** MATERIAL **
══════════════════════════════

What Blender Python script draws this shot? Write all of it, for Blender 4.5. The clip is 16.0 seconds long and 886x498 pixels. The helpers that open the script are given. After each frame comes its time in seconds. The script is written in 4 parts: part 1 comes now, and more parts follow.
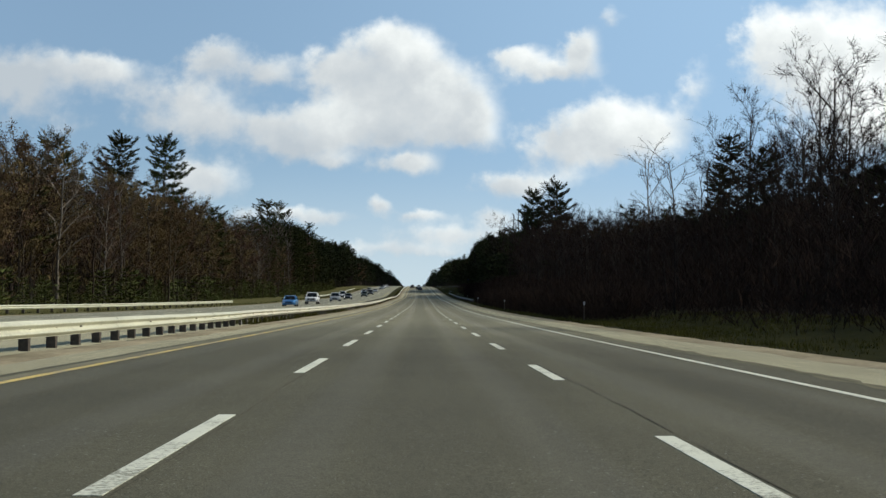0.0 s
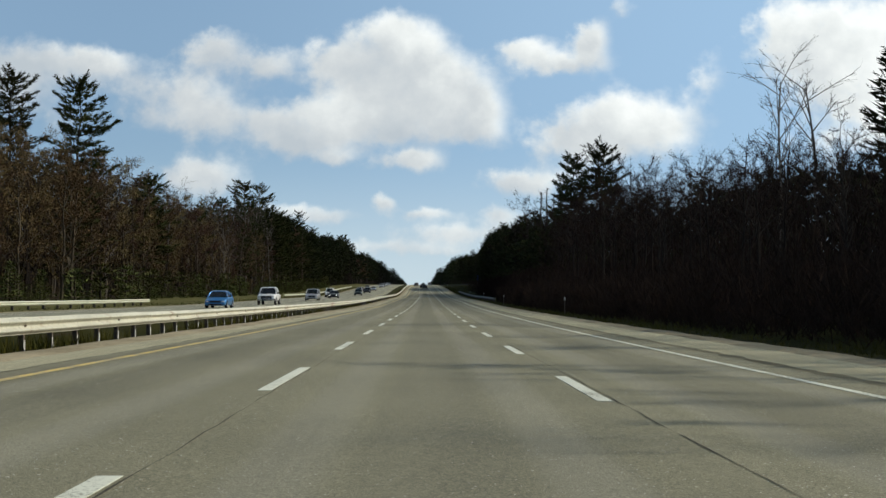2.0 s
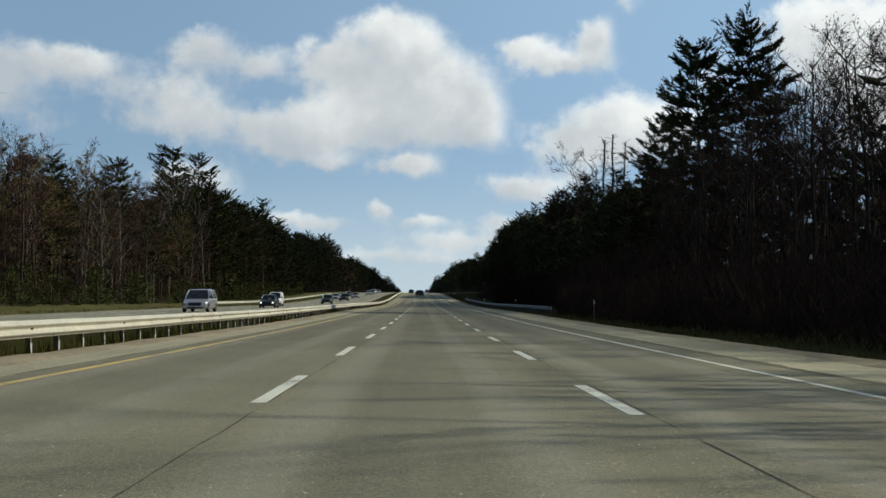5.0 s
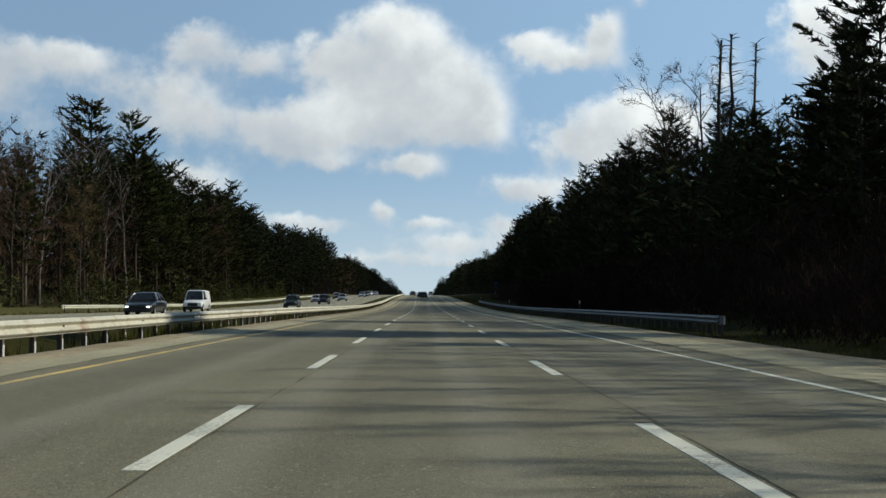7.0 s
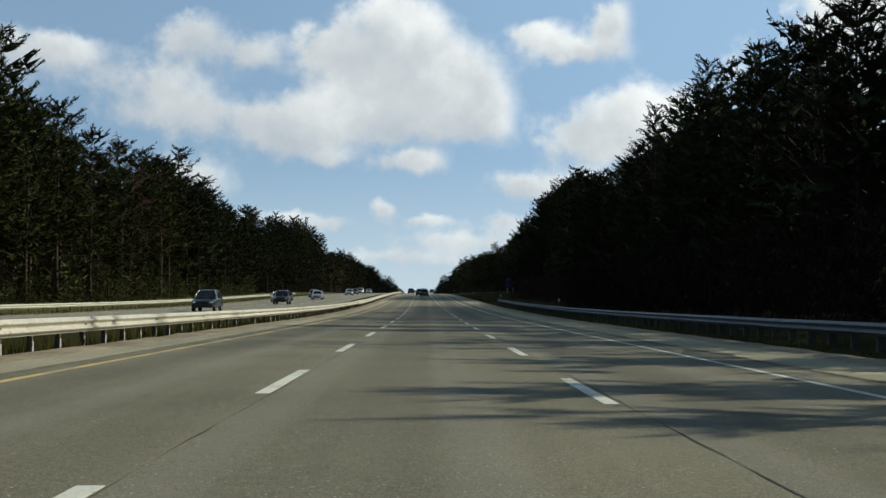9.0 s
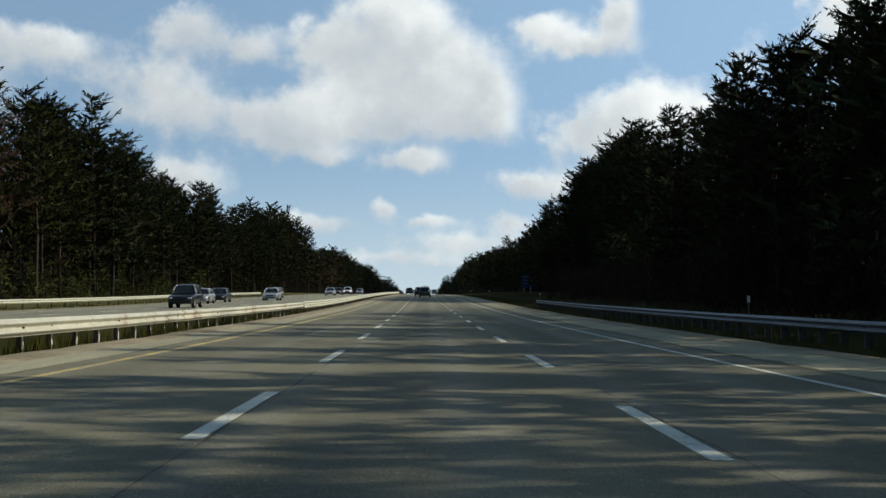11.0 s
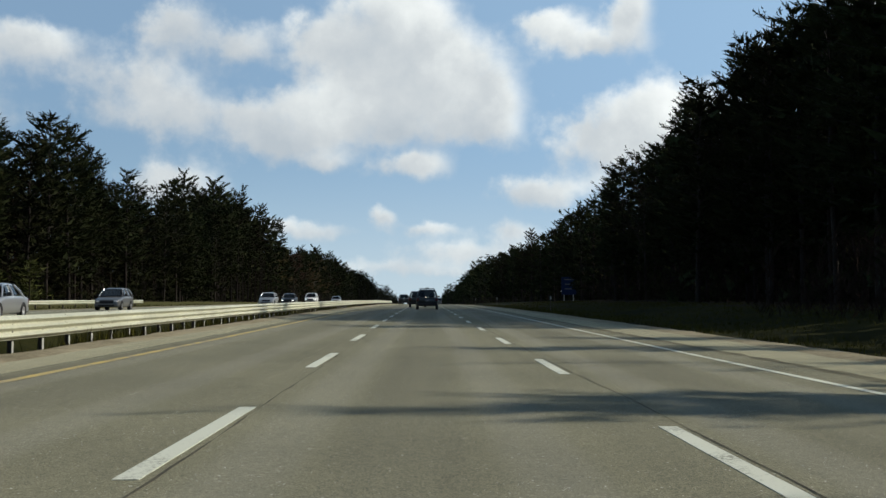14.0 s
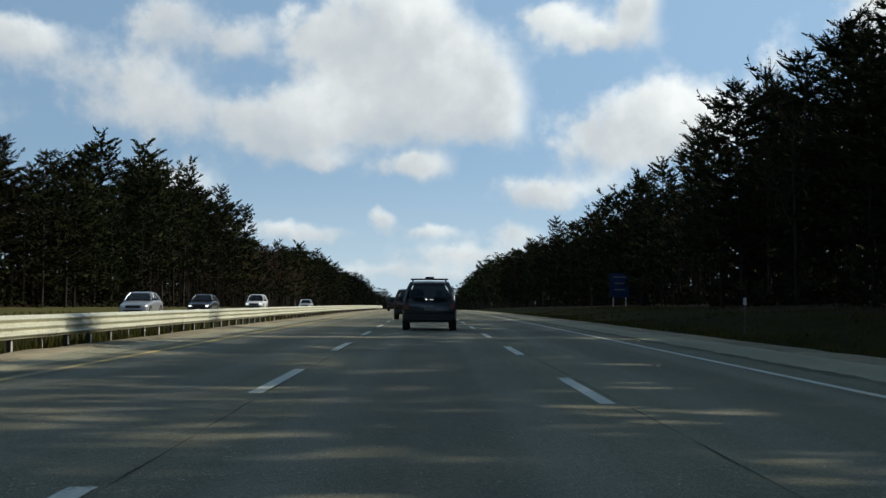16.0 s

══════════════════════════════

** EXERCISE DIRECTIONS **
Extract the full listing above verbatim; pictures are to be left out of the copy.

** SOLUTION TO THIS EXERCISE **
What Blender Python script draws this shot? Write all of it, for Blender 4.5. The clip is 16.0 seconds long and 886x498 pixels. The helpers that open the script are given. After each frame comes its time in seconds. The script is written in 4 parts: part 1 comes now, and more parts follow.
0.0 s
2.0 s
5.0 s
7.0 s
9.0 s
11.0 s
14.0 s
16.0 s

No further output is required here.